**Set exercise**: Transcribe all of the material exactly. Any picture in it should be left out.

···

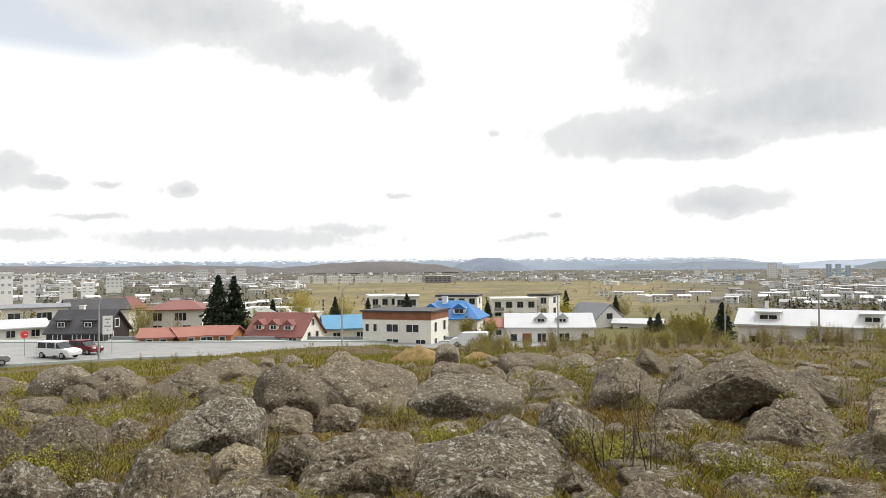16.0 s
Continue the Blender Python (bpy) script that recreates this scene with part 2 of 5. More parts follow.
ROCK = rock("rock_grey", 0.14, 1.0)
ROCK_BROWN = rock("rock_brown", 0.09, 0.85)
ROCK_LICHEN = rock("rock_lichen", 0.36, 0.92)
ROCK_CRUST = rock("rock_crust", 0.60, 0.9)
ROCK_MOSSY = rock("rock_mossy", 0.18, 1.95, 0.03)
ROCK_PALE = rock("rock_pale", 0.13, 1.12)
ROCK_WORN = rock("rock_worn", 0.16, 1.72)
LEAF_OLIVE = leafy("leaf_olive", (0.185, 0.165, 0.030), (0.34, 0.295, 0.060))
LEAF_YELLOW = leafy("leaf_yellow_green", (0.20, 0.20, 0.024), (0.36, 0.34, 0.050))
LEAF_GOLD = leafy("leaf_gold", (0.32, 0.26, 0.028), (0.50, 0.42, 0.06))
NEEDLE = leafy("spruce_needles", (0.016, 0.026, 0.015), (0.042, 0.056, 0.028))
TWIG = plain("birch_twig", (0.24, 0.175, 0.085), 0.85, vary=0.4)
BARK = plain("bark", (0.11, 0.085, 0.065), 0.9, vary=0.4, scale=8)
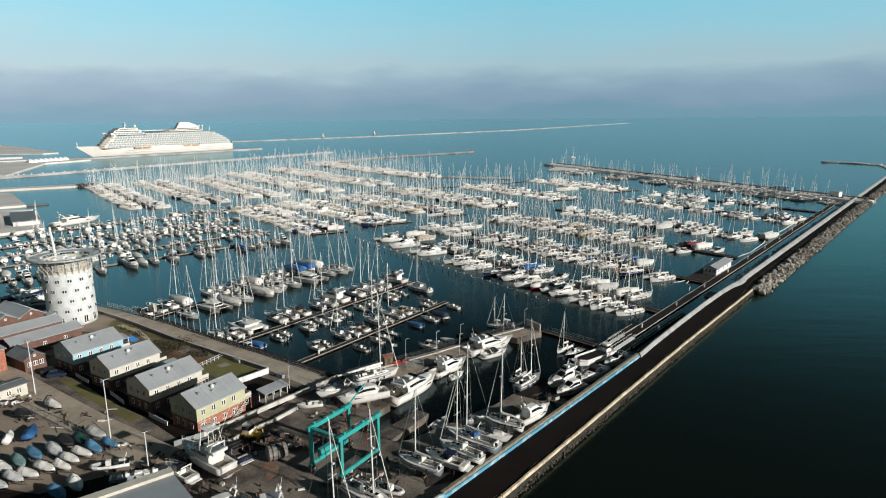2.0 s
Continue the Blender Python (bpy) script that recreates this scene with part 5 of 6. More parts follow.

···

**The answer**:
16.0 s
Continue the Blender Python (bpy) script that recreates this scene with part 2 of 5. More parts follow.
ROCK = rock("rock_grey", 0.14, 1.0)
ROCK_BROWN = rock("rock_brown", 0.09, 0.85)
ROCK_LICHEN = rock("rock_lichen", 0.36, 0.92)
ROCK_CRUST = rock("rock_crust", 0.60, 0.9)
ROCK_MOSSY = rock("rock_mossy", 0.18, 1.95, 0.03)
ROCK_PALE = rock("rock_pale", 0.13, 1.12)
ROCK_WORN = rock("rock_worn", 0.16, 1.72)
LEAF_OLIVE = leafy("leaf_olive", (0.185, 0.165, 0.030), (0.34, 0.295, 0.060))
LEAF_YELLOW = leafy("leaf_yellow_green", (0.20, 0.20, 0.024), (0.36, 0.34, 0.050))
LEAF_GOLD = leafy("leaf_gold", (0.32, 0.26, 0.028), (0.50, 0.42, 0.06))
NEEDLE = leafy("spruce_needles", (0.016, 0.026, 0.015), (0.042, 0.056, 0.028))
TWIG = plain("birch_twig", (0.24, 0.175, 0.085), 0.85, vary=0.4)
BARK = plain("bark", (0.11, 0.085, 0.065), 0.9, vary=0.4, scale=8)
2.0 s
Continue the Blender Python (bpy) script that recreates this scene with part 5 of 6. More parts follow.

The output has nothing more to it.